Exercise prompt:
For the listing underneath, give the count of lines containing the string "Euler" and nothing further.

+++ Given data +++

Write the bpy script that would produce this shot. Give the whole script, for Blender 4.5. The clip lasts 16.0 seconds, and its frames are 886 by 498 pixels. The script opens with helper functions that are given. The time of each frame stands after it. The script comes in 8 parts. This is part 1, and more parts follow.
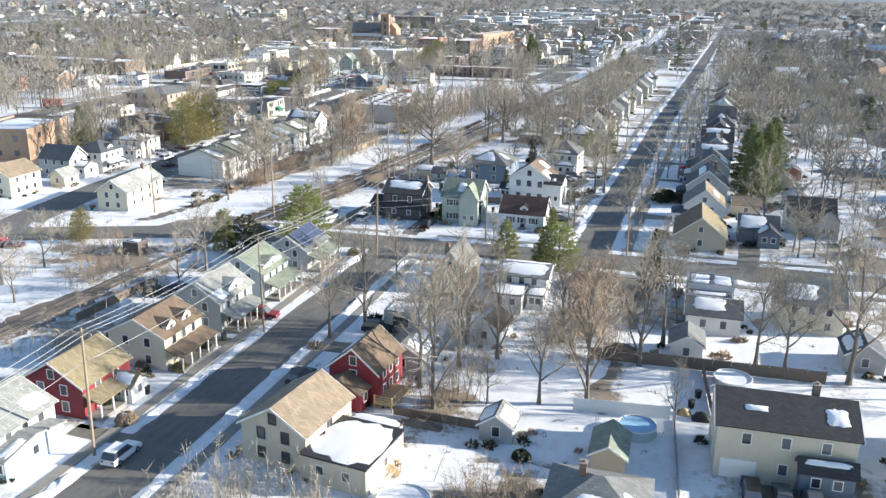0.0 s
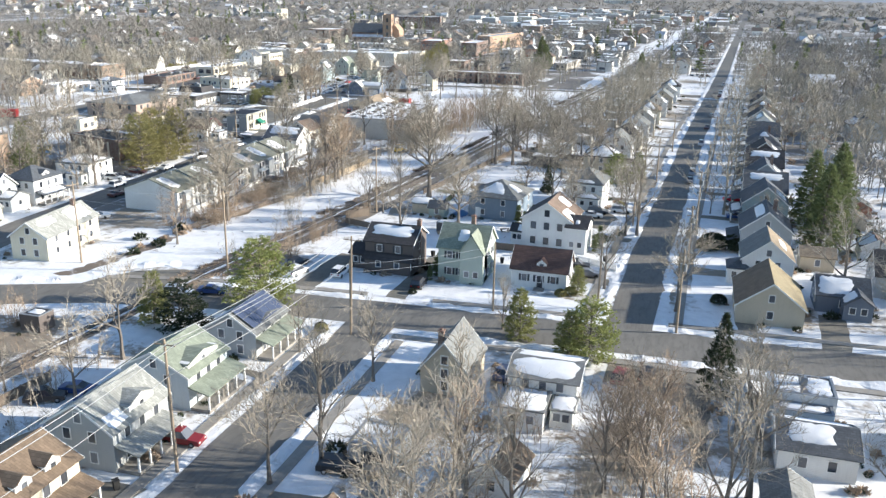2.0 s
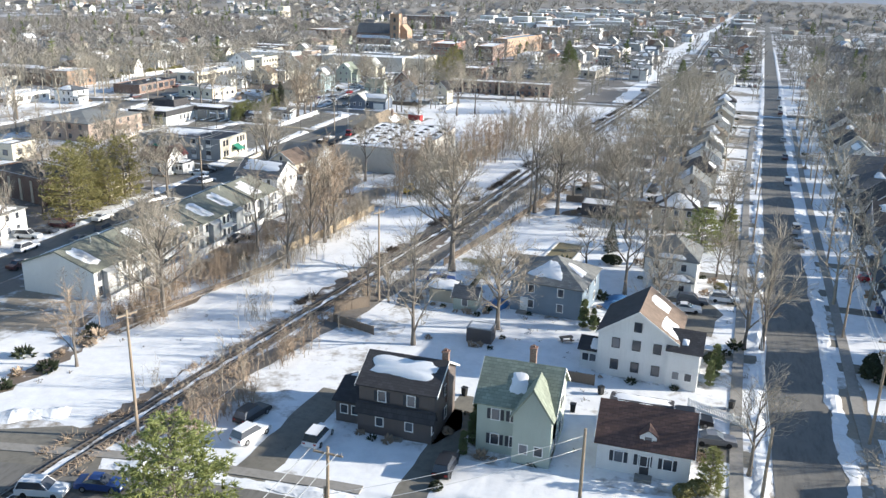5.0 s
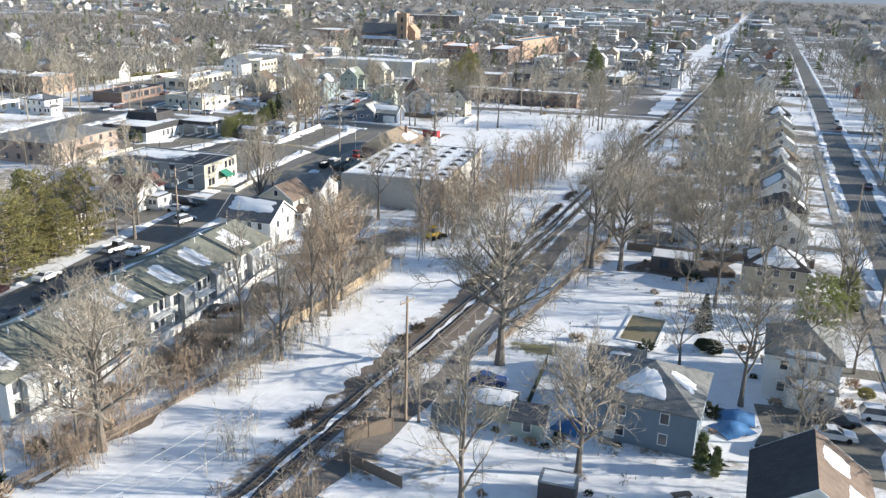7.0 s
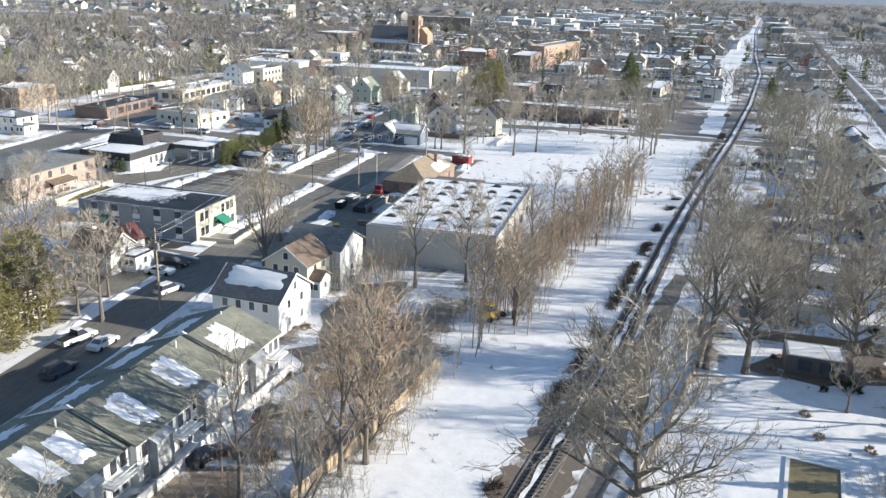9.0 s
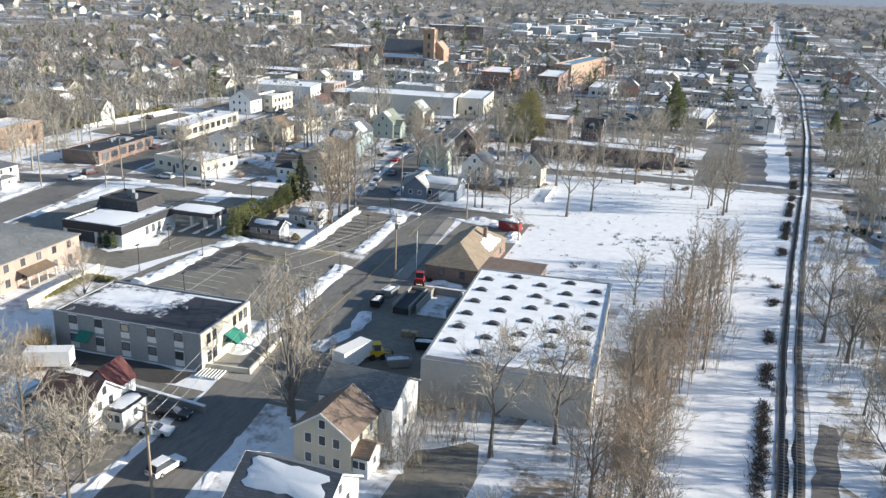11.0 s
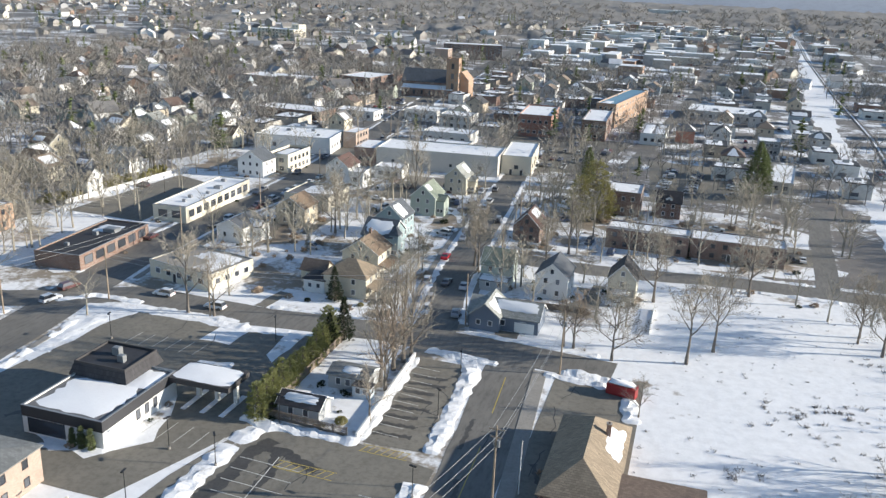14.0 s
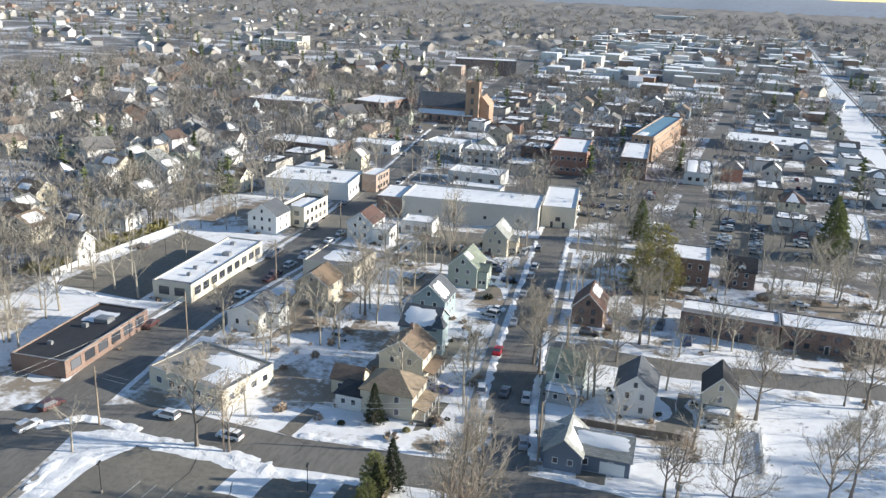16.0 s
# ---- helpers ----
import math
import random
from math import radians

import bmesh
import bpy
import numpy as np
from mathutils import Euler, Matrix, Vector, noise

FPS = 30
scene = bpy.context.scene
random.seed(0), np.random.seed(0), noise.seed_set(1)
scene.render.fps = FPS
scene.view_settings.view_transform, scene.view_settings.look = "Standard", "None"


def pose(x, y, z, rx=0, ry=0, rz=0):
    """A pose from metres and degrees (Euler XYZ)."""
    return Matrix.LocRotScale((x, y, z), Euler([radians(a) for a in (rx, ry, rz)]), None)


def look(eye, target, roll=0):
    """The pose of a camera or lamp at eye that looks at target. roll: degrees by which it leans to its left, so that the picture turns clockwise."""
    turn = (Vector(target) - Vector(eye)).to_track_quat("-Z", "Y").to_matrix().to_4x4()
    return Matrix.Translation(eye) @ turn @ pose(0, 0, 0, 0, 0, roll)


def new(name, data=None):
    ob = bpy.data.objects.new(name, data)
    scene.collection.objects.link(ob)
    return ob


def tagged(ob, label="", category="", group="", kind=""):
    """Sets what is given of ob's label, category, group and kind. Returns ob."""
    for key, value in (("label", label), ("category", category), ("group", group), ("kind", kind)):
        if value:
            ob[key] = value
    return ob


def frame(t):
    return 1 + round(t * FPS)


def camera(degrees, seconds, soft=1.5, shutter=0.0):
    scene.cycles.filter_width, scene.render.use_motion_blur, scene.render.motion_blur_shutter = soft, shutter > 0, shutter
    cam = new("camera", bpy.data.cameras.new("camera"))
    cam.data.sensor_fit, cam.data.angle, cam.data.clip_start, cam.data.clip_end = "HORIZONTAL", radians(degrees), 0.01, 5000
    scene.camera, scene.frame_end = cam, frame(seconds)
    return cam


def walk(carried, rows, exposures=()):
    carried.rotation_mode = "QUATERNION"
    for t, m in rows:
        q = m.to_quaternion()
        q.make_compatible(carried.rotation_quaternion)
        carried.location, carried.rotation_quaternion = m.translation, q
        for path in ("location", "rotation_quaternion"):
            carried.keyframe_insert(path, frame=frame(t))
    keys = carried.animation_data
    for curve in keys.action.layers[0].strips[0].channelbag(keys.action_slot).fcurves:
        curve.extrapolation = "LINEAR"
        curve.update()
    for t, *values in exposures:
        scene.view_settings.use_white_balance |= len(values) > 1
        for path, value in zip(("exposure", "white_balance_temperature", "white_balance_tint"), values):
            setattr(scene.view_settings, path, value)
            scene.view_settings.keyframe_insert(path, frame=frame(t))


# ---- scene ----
cam = camera(56.0, 16.0, soft=1.4)
ROWS = [
    (0.0, 0.00, 0.00, 49.07, 72.509, -0.766, 16.256),
    (0.5, -2.02, 9.32, 48.93, 72.511, -0.800, 16.358),
    (1.0, -4.19, 18.65, 48.84, 72.498, -0.813, 16.461),
    (1.5, -6.58, 27.97, 48.75, 72.469, -0.878, 16.564),
    (2.0, -9.24, 37.40, 48.62, 72.472, -0.954, 16.725),
    (2.5, -12.16, 46.74, 48.45, 72.460, -1.032, 16.871),
    (3.0, -15.35, 55.92, 48.34, 72.447, -1.094, 16.988),
    (3.5, -18.74, 64.97, 48.18, 72.433, -1.167, 17.047),
    (6.0, -37.75, 108.80, 47.74, 72.287, -1.518, 17.280),
    (6.5, -42.06, 117.65, 47.65, 72.257, -1.574, 17.309),
    (7.0, -46.63, 126.44, 47.47, 72.244, -1.624, 17.382),
    (7.5, -51.38, 135.19, 47.34, 72.215, -1.688, 17.484),
    (8.0, -56.31, 143.90, 47.16, 72.202, -1.720, 17.543),
    (8.5, -61.34, 152.33, 47.12, 72.171, -1.774, 17.528),
    (9.0, -66.53, 160.72, 48.00, 72.201, -1.869, 17.513),
    (11.5, -93.73, 201.38, 58.57, 72.052, -2.098, 17.614),
    (12.0, -99.48, 209.52, 60.81, 72.066, -2.152, 17.540),
    (12.5, -105.07, 217.57, 62.96, 72.064, -2.167, 17.452),
    (13.0, -110.43, 225.48, 65.19, 72.062, -2.241, 17.379),
    (13.5, -115.88, 233.56, 67.34, 72.065, -2.295, 17.481),
    (14.0, -121.48, 241.65, 69.58, 72.080, -2.311, 17.510),
    (14.5, -127.30, 249.88, 71.69, 72.110, -2.357, 17.481),
    (15.0, -133.04, 257.67, 74.10, 72.109, -2.387, 17.422),
    (15.5, -138.80, 265.83, 76.13, 72.139, -2.398, 17.422),
    (16.0, -144.68, 273.78, 78.37, 72.168, -2.446, 17.378),
]
walk(cam, [(t, pose(x, y, z, rx, ry, rz)) for t, x, y, z, rx, ry, rz in ROWS], [(0.0, 1.07, 6380, 10), (3.0, 1.08, 6380, 10), (7.0, 0.88, 6380, 10), (11.0, 0.83, 6420, 10), (14.0, 0.69, 6450, 10), (15.2, 0.71, 6440, 10), (16.0, 0.80, 6430, 10)])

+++

Correct output:
3